James R. Clapper Jr., who was the director of national intelligence under President Barack Obama, said that Mr. Trump is trying to distort standard investigatory practices to insinuate wrongdoing.
“I didn’t know about this informant,” said Mr. Clapper, whose memoir, “Facts and Fears: Hard Truths From a Life in Intelligence,” will be published Tuesday. “No one in the White House knew. Certainly the president didn’t know. This is a routine thing that goes on all the time. We’re making a huge mountain out of a molehill. The purpose was to understand what the Russians were doing.”
Mr. Trump has maintained from the beginning that the investigation into Russia’s involvement in the 2016 election was a “witch hunt” inspired by Democrats who paid for research used to justify the inquiry.
But he has recently parted ways with lawyers who urged him not to attack Mr. Mueller and assured him that cooperation would ultimately exonerate him. In their place now is Mr. Giuliani and the guns-blazing approach that suits Mr. Trump more.

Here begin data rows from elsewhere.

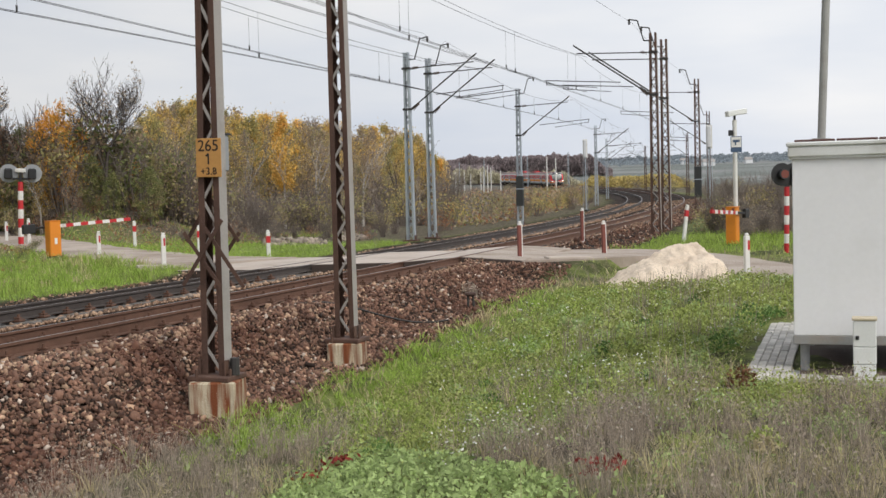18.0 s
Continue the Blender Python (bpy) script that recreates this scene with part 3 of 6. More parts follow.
# the two masts before the camera, with foundations
mast_a = mast(12.5, 2.85, -0.47, 8.6, "brown", -1, 0.3, 0.19, 0.18, 30, tie=7.2, reach=2.6, lean=0.75)
foundation("mast_foundation", 12.5, 2.85, -0.53, -1.0, 0.56, 15)
mast_b = mast(16.3, 2.85, -0.52, 8.6, "brown", -1, 0.3, 0.24, 0.16, 30, tie=7.3, reach=2.6)
foundation("mast_foundation", 16.3, 2.85, -0.58, -1.0, 0.52, 15)
# behind, seen at the end of the turn
mast_c = mast(-7.35, 2.85, -0.38, 8.6, "brown", -1, 0.36, 0.26, 0.24, 30, tie=7.3, reach=2.6)
foundation("mast_foundation", -7.35, 2.85, -0.44, -1.1, 0.6, 4)
foundation("mast_foundation", -12.1, 2.82, -0.56, -1.1, 0.56, 4)
e = empty("switch_box", local_frame(-7.35, 2.85, -0.38) @ pose(0.34, 0.1, 0), "grey steel switch box clamped to a mast", "box")
bm = B()
box(bm, -0.15, 0.15, -0.12, 0.12, 1.4, 2.88, bev=0.012)
part("case", bm, M["base_grey_dark"], e)
bm = B()
box(bm, -0.19, 0.19, -0.16, 0.16, 2.881, 2.93, bev=0.01)
part("cover", bm, M["galv"], e)
for z in (1.6, 2.6):
    bm = B()
    box(bm, -0.3, 0.1, 0.131, 0.16, z - 0.03, z + 0.03)
    part("strap", bm, M["dark_iron"], e)
# far side
for s, z, hgt, tie in ((46.4, -0.47, 7.6, 6.95), (49.3, -0.5, 7.65, 7.0), (67.0, -0.62, 7.7, 6.7)):
    mast(s, -7.0, z, hgt, "zinc", 1, 0.36, 0.22, 0.2, 22, tie=tie, band=s > 60)
mast(109.1, -7.0, -0.45, 7.2, "zinc", 1, 0.34, 0.22, 0.2, 16, tie=6.4)
mast(142.0, -7.0, -0.35, 7.0, "zinc", 1, 0.34, 0.22, 0.2, 14, tie=6.2)
mast(15.4, -7.0, -0.5, 8.4, "zinc", 1, 0.36, 0.24, 0.2, 20, tie=7.2)
mast(-6.7, -7.1, -0.45, 8.4, "zinc", 1, 0.42, 0.3, 0.3, 20, tie=7.2)
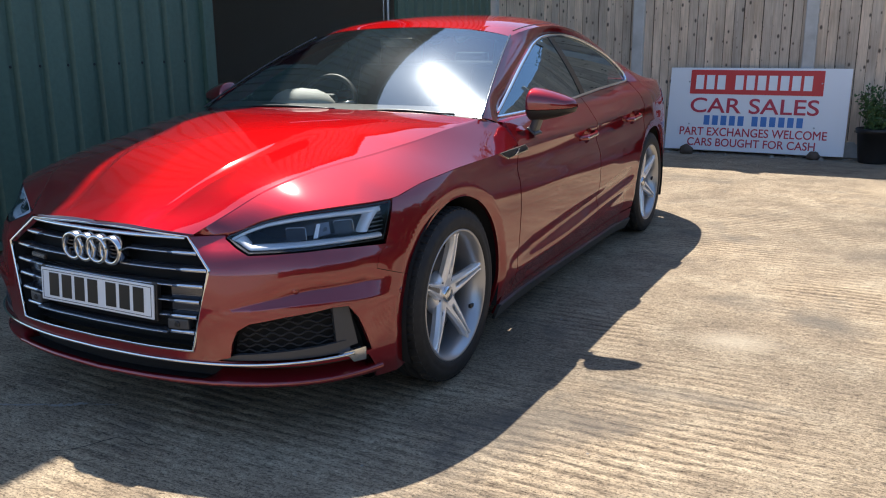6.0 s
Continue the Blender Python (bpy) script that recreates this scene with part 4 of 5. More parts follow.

Robert F. Bauer, a former White House counsel under Mr. Obama who now teaches law at New York University, said part of the audience for Mr. Giuliani’s public blasts may be Mr. Trump, to assuage the president that someone is fighting for him. “The other audience for this of course is the political world that he needs to satisfy that he’s not in trouble, that he’s not going to be bullied,” Mr. Bauer said.
Mr. Dershowitz said that the president’s new White House special counsel, Emmet T. Flood, is “working the inside game” and gaming out the legal questions confronting Mr. Trump while Mr. Giuliani is laying the public ground for a confrontation if the inside game does not work.
“He has Rudy Giuliani out there in some senses preparing for a worst-case scenario in which he has to try to delegitimate the investigation, at least among his base, and make it into a red-blue issue,” Mr. Dershowitz said. “If he can make it a red-blue issue, he wins because Americans don’t want to see a president impeached based on partisanship.”